___ GIVEN DATA ___

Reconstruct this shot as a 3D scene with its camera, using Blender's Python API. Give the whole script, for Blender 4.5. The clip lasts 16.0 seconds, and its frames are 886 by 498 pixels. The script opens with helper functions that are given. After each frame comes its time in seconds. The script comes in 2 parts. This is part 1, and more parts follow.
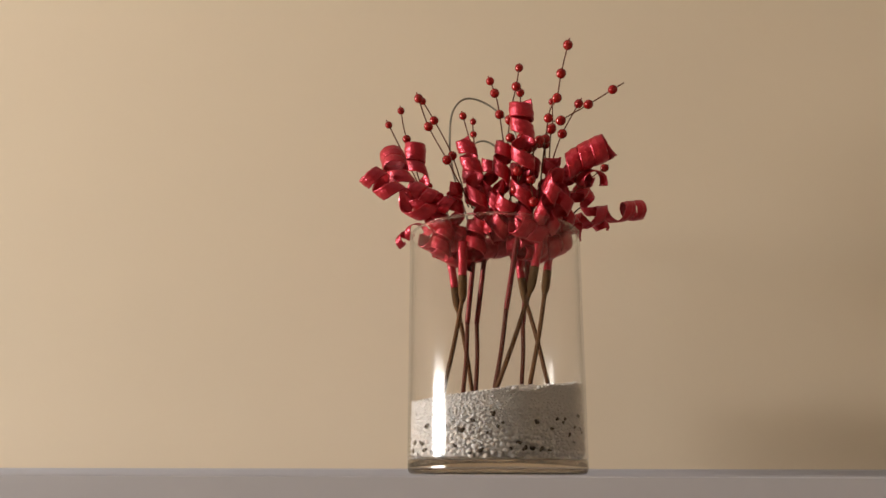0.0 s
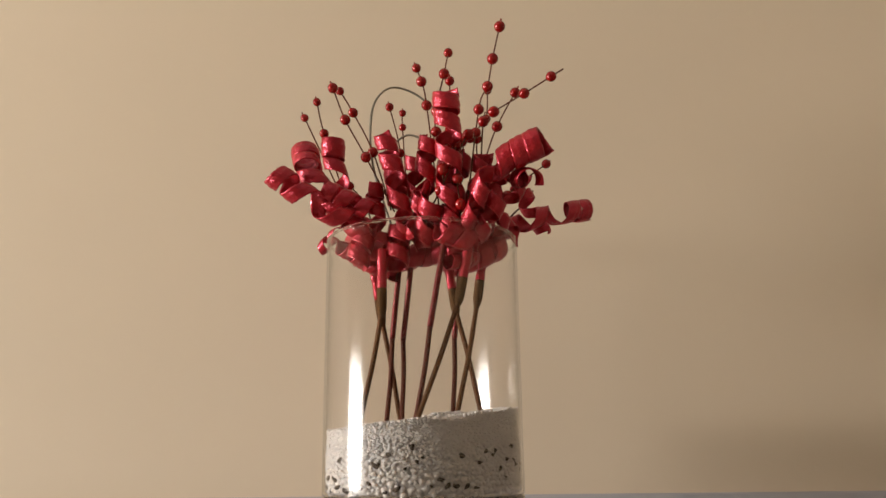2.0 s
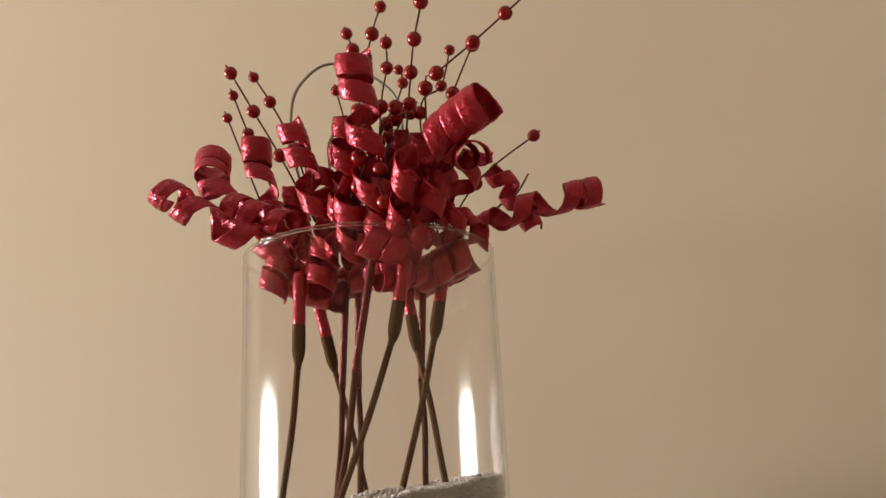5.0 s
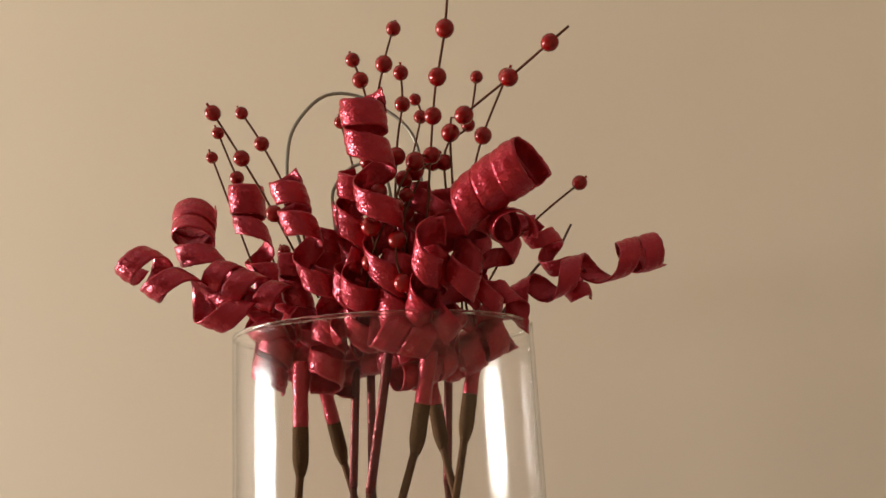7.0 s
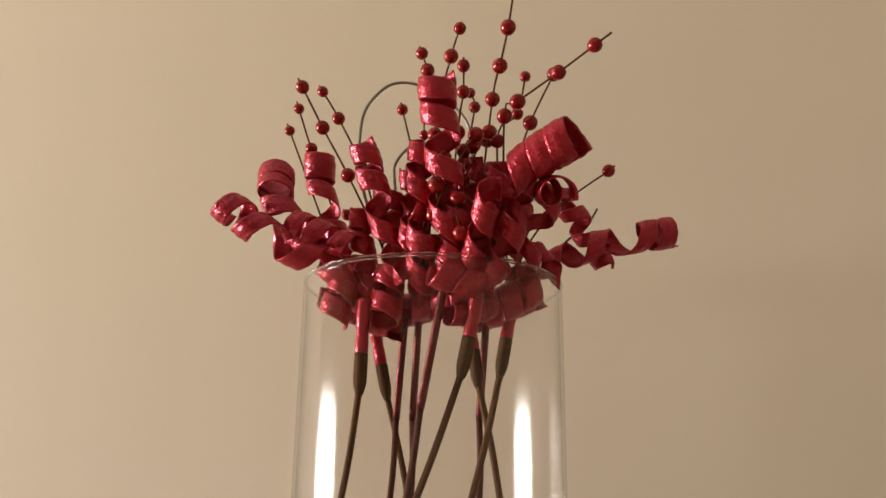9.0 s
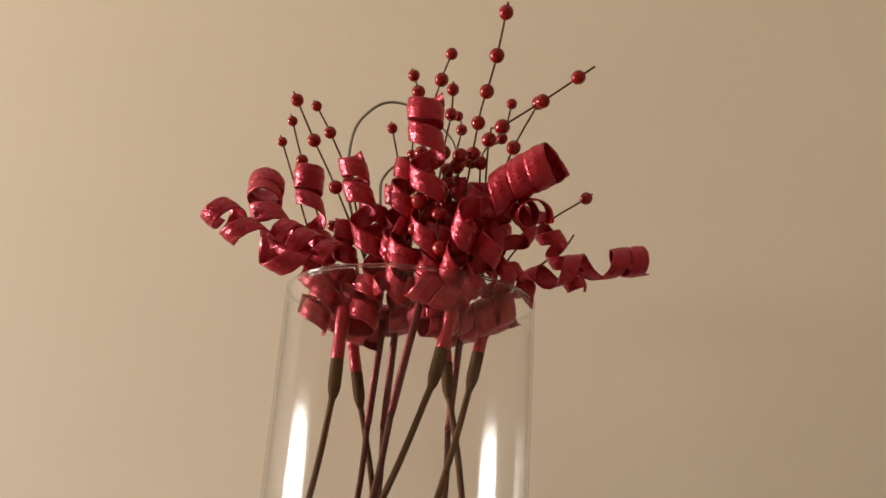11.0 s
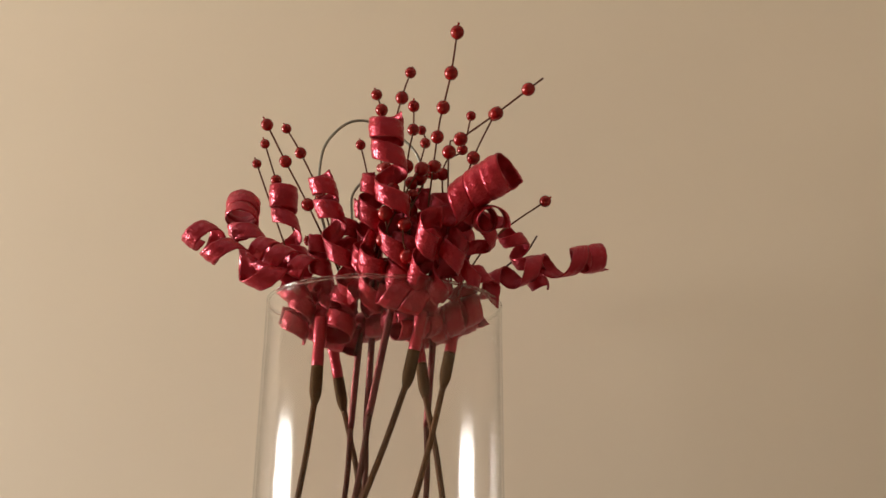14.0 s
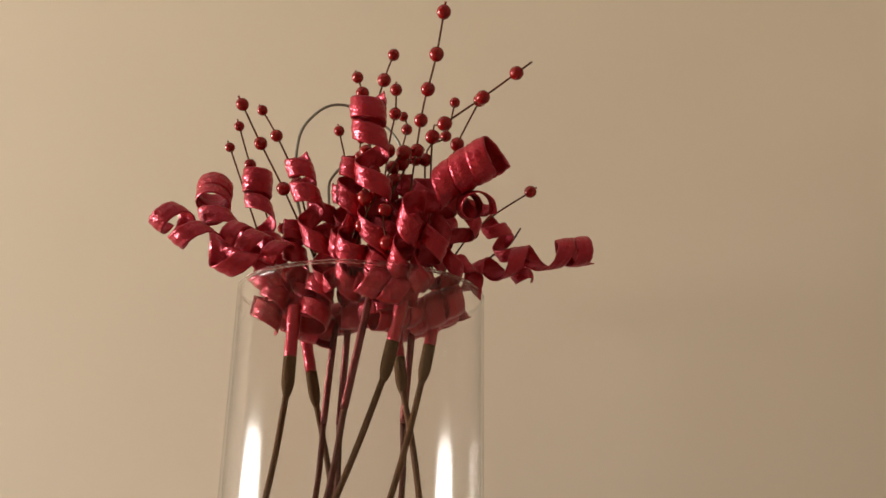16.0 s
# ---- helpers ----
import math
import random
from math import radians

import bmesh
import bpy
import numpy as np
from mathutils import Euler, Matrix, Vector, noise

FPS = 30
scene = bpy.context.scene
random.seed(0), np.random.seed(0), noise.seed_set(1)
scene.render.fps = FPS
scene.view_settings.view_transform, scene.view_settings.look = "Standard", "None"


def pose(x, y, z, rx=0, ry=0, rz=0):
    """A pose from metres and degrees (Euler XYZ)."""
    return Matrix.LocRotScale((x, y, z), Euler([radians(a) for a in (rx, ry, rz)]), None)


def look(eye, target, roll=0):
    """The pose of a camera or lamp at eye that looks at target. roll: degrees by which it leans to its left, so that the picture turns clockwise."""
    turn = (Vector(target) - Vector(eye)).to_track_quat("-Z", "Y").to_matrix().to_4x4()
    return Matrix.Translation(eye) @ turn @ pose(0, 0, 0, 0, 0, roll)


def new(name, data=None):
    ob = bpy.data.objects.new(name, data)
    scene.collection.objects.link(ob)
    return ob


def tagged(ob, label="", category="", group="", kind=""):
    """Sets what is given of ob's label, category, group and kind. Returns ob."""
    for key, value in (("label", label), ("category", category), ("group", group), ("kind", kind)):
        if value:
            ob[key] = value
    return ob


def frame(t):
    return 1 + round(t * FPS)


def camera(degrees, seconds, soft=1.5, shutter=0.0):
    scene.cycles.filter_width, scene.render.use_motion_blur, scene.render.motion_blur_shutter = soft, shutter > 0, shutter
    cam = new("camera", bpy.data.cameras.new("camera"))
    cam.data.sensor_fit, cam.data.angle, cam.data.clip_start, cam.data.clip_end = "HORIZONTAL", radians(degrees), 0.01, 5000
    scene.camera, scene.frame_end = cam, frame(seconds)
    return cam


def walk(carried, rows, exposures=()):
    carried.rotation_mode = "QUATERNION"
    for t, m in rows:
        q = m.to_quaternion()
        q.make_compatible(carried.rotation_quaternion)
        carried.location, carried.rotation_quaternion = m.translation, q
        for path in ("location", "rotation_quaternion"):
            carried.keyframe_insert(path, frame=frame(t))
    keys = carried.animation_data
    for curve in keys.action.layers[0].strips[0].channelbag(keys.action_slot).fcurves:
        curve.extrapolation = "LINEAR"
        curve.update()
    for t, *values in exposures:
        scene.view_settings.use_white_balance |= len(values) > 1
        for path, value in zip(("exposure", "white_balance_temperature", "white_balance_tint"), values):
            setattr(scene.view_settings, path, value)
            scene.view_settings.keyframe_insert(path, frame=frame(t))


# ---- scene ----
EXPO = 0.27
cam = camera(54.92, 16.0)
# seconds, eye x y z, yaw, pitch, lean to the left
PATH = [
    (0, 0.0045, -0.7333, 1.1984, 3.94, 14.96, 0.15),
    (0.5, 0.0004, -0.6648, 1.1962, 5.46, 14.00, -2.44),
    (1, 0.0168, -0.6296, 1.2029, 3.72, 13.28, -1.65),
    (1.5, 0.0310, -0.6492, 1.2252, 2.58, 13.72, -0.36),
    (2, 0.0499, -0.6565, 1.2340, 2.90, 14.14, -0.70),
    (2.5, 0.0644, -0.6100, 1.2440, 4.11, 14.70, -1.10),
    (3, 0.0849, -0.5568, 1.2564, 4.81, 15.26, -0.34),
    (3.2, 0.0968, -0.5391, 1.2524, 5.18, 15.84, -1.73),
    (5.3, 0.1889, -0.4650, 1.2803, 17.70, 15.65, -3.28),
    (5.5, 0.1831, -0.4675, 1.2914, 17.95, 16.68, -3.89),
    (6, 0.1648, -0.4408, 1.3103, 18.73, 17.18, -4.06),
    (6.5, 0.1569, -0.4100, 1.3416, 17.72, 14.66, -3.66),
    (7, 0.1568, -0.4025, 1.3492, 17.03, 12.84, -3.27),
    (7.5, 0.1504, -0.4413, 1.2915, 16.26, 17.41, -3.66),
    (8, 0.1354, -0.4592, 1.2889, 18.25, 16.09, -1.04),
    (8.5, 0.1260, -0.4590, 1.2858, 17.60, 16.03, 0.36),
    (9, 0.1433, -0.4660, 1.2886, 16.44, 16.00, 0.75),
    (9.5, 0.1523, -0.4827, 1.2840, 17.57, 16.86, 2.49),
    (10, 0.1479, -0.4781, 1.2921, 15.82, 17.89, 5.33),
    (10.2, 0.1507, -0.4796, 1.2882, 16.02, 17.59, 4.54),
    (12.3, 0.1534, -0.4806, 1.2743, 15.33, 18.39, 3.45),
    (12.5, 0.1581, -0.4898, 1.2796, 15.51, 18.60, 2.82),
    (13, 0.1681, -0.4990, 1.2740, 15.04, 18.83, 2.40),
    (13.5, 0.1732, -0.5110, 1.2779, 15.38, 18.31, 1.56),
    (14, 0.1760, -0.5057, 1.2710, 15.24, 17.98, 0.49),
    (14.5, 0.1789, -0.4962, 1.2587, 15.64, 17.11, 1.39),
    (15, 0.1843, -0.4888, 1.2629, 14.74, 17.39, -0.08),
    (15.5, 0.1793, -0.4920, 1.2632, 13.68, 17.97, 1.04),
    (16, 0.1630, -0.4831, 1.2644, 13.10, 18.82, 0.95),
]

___

Write out the listing word for word, omitting the pictures it holds.

SOLUTION
Reconstruct this shot as a 3D scene with its camera, using Blender's Python API. Give the whole script, for Blender 4.5. The clip lasts 16.0 seconds, and its frames are 886 by 498 pixels. The script opens with helper functions that are given. After each frame comes its time in seconds. The script comes in 2 parts. This is part 1, and more parts follow.
0.0 s
2.0 s
5.0 s
7.0 s
9.0 s
11.0 s
14.0 s
16.0 s
# ---- helpers ----
import math
import random
from math import radians

import bmesh
import bpy
import numpy as np
from mathutils import Euler, Matrix, Vector, noise

FPS = 30
scene = bpy.context.scene
random.seed(0), np.random.seed(0), noise.seed_set(1)
scene.render.fps = FPS
scene.view_settings.view_transform, scene.view_settings.look = "Standard", "None"


def pose(x, y, z, rx=0, ry=0, rz=0):
    """A pose from metres and degrees (Euler XYZ)."""
    return Matrix.LocRotScale((x, y, z), Euler([radians(a) for a in (rx, ry, rz)]), None)


def look(eye, target, roll=0):
    """The pose of a camera or lamp at eye that looks at target. roll: degrees by which it leans to its left, so that the picture turns clockwise."""
    turn = (Vector(target) - Vector(eye)).to_track_quat("-Z", "Y").to_matrix().to_4x4()
    return Matrix.Translation(eye) @ turn @ pose(0, 0, 0, 0, 0, roll)


def new(name, data=None):
    ob = bpy.data.objects.new(name, data)
    scene.collection.objects.link(ob)
    return ob


def tagged(ob, label="", category="", group="", kind=""):
    """Sets what is given of ob's label, category, group and kind. Returns ob."""
    for key, value in (("label", label), ("category", category), ("group", group), ("kind", kind)):
        if value:
            ob[key] = value
    return ob


def frame(t):
    return 1 + round(t * FPS)


def camera(degrees, seconds, soft=1.5, shutter=0.0):
    scene.cycles.filter_width, scene.render.use_motion_blur, scene.render.motion_blur_shutter = soft, shutter > 0, shutter
    cam = new("camera", bpy.data.cameras.new("camera"))
    cam.data.sensor_fit, cam.data.angle, cam.data.clip_start, cam.data.clip_end = "HORIZONTAL", radians(degrees), 0.01, 5000
    scene.camera, scene.frame_end = cam, frame(seconds)
    return cam


def walk(carried, rows, exposures=()):
    carried.rotation_mode = "QUATERNION"
    for t, m in rows:
        q = m.to_quaternion()
        q.make_compatible(carried.rotation_quaternion)
        carried.location, carried.rotation_quaternion = m.translation, q
        for path in ("location", "rotation_quaternion"):
            carried.keyframe_insert(path, frame=frame(t))
    keys = carried.animation_data
    for curve in keys.action.layers[0].strips[0].channelbag(keys.action_slot).fcurves:
        curve.extrapolation = "LINEAR"
        curve.update()
    for t, *values in exposures:
        scene.view_settings.use_white_balance |= len(values) > 1
        for path, value in zip(("exposure", "white_balance_temperature", "white_balance_tint"), values):
            setattr(scene.view_settings, path, value)
            scene.view_settings.keyframe_insert(path, frame=frame(t))


# ---- scene ----
EXPO = 0.27
cam = camera(54.92, 16.0)
# seconds, eye x y z, yaw, pitch, lean to the left
PATH = [
    (0, 0.0045, -0.7333, 1.1984, 3.94, 14.96, 0.15),
    (0.5, 0.0004, -0.6648, 1.1962, 5.46, 14.00, -2.44),
    (1, 0.0168, -0.6296, 1.2029, 3.72, 13.28, -1.65),
    (1.5, 0.0310, -0.6492, 1.2252, 2.58, 13.72, -0.36),
    (2, 0.0499, -0.6565, 1.2340, 2.90, 14.14, -0.70),
    (2.5, 0.0644, -0.6100, 1.2440, 4.11, 14.70, -1.10),
    (3, 0.0849, -0.5568, 1.2564, 4.81, 15.26, -0.34),
    (3.2, 0.0968, -0.5391, 1.2524, 5.18, 15.84, -1.73),
    (5.3, 0.1889, -0.4650, 1.2803, 17.70, 15.65, -3.28),
    (5.5, 0.1831, -0.4675, 1.2914, 17.95, 16.68, -3.89),
    (6, 0.1648, -0.4408, 1.3103, 18.73, 17.18, -4.06),
    (6.5, 0.1569, -0.4100, 1.3416, 17.72, 14.66, -3.66),
    (7, 0.1568, -0.4025, 1.3492, 17.03, 12.84, -3.27),
    (7.5, 0.1504, -0.4413, 1.2915, 16.26, 17.41, -3.66),
    (8, 0.1354, -0.4592, 1.2889, 18.25, 16.09, -1.04),
    (8.5, 0.1260, -0.4590, 1.2858, 17.60, 16.03, 0.36),
    (9, 0.1433, -0.4660, 1.2886, 16.44, 16.00, 0.75),
    (9.5, 0.1523, -0.4827, 1.2840, 17.57, 16.86, 2.49),
    (10, 0.1479, -0.4781, 1.2921, 15.82, 17.89, 5.33),
    (10.2, 0.1507, -0.4796, 1.2882, 16.02, 17.59, 4.54),
    (12.3, 0.1534, -0.4806, 1.2743, 15.33, 18.39, 3.45),
    (12.5, 0.1581, -0.4898, 1.2796, 15.51, 18.60, 2.82),
    (13, 0.1681, -0.4990, 1.2740, 15.04, 18.83, 2.40),
    (13.5, 0.1732, -0.5110, 1.2779, 15.38, 18.31, 1.56),
    (14, 0.1760, -0.5057, 1.2710, 15.24, 17.98, 0.49),
    (14.5, 0.1789, -0.4962, 1.2587, 15.64, 17.11, 1.39),
    (15, 0.1843, -0.4888, 1.2629, 14.74, 17.39, -0.08),
    (15.5, 0.1793, -0.4920, 1.2632, 13.68, 17.97, 1.04),
    (16, 0.1630, -0.4831, 1.2644, 13.10, 18.82, 0.95),
]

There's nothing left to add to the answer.